+++ Recorded data

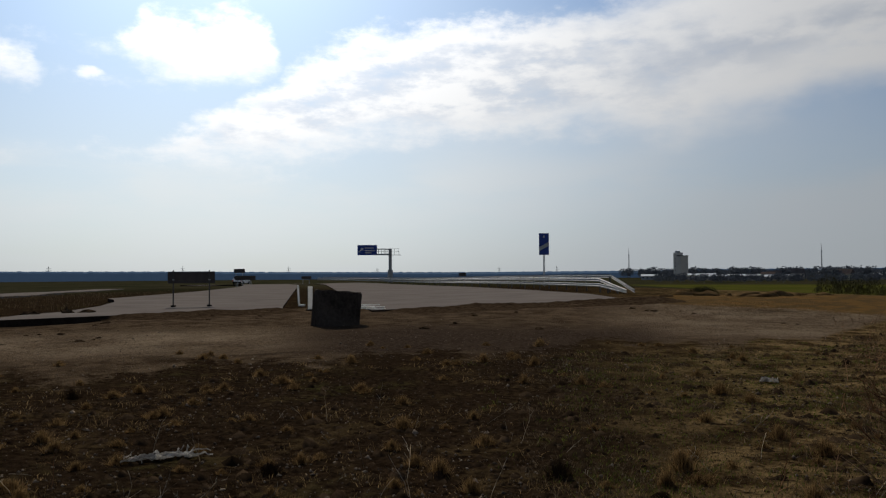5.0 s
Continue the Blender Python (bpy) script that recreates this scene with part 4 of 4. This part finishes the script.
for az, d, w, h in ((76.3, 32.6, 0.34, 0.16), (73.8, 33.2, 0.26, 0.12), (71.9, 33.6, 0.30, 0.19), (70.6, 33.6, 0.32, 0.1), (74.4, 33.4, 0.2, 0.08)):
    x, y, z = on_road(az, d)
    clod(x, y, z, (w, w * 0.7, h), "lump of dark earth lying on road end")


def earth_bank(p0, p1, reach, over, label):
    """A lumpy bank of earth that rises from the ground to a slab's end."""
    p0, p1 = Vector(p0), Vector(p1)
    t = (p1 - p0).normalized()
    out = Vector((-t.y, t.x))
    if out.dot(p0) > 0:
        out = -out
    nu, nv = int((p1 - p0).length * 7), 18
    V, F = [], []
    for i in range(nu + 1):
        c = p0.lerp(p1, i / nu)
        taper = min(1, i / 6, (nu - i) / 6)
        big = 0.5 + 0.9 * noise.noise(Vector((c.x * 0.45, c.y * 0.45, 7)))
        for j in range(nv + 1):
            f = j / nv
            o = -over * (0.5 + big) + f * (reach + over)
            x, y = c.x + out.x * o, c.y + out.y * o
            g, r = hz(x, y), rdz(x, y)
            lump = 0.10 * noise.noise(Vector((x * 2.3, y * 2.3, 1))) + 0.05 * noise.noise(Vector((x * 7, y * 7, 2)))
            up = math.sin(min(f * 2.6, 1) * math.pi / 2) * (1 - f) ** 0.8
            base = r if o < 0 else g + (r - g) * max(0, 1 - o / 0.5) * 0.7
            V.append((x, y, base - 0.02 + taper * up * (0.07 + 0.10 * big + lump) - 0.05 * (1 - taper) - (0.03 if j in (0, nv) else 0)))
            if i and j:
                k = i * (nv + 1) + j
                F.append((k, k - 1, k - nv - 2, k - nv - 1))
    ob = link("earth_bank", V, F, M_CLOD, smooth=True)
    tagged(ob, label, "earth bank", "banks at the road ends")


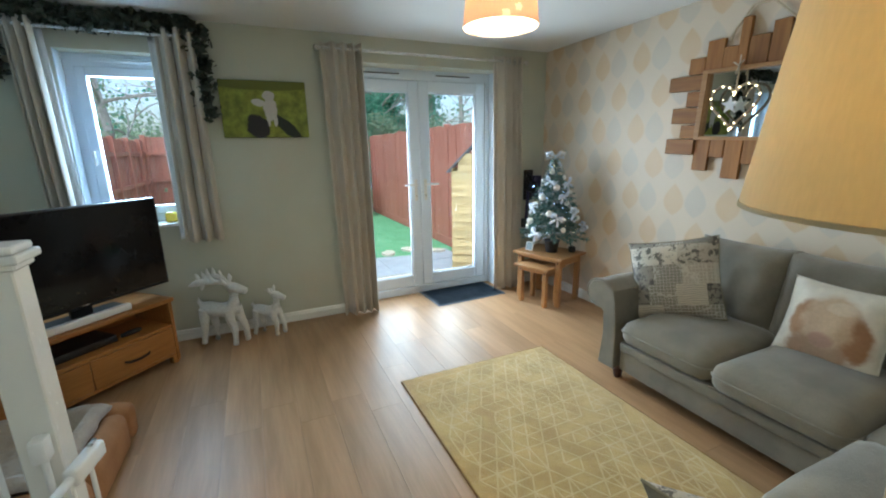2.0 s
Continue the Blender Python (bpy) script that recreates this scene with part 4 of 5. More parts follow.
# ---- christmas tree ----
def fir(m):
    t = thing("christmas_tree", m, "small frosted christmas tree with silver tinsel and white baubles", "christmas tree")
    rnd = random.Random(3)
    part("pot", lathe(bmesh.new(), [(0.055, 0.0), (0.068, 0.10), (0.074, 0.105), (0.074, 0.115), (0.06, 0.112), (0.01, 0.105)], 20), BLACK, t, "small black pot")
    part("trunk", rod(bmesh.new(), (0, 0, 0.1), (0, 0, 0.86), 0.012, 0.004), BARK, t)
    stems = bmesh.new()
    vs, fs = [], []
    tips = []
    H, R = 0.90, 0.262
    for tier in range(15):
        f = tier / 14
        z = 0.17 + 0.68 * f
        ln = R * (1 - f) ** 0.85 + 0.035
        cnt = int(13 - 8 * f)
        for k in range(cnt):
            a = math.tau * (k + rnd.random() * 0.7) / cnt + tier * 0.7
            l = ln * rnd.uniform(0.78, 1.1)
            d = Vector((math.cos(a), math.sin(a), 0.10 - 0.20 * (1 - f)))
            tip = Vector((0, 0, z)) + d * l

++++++

* **What you will do**: Look over the listing above. Pick out and copy every line that includes "Blender".

* **Response to the exercise**:
Continue the Blender Python (bpy) script that recreates this scene with part 4 of 4. This part finishes the script.
Continue the Blender Python (bpy) script that recreates this scene with part 4 of 5. More parts follow.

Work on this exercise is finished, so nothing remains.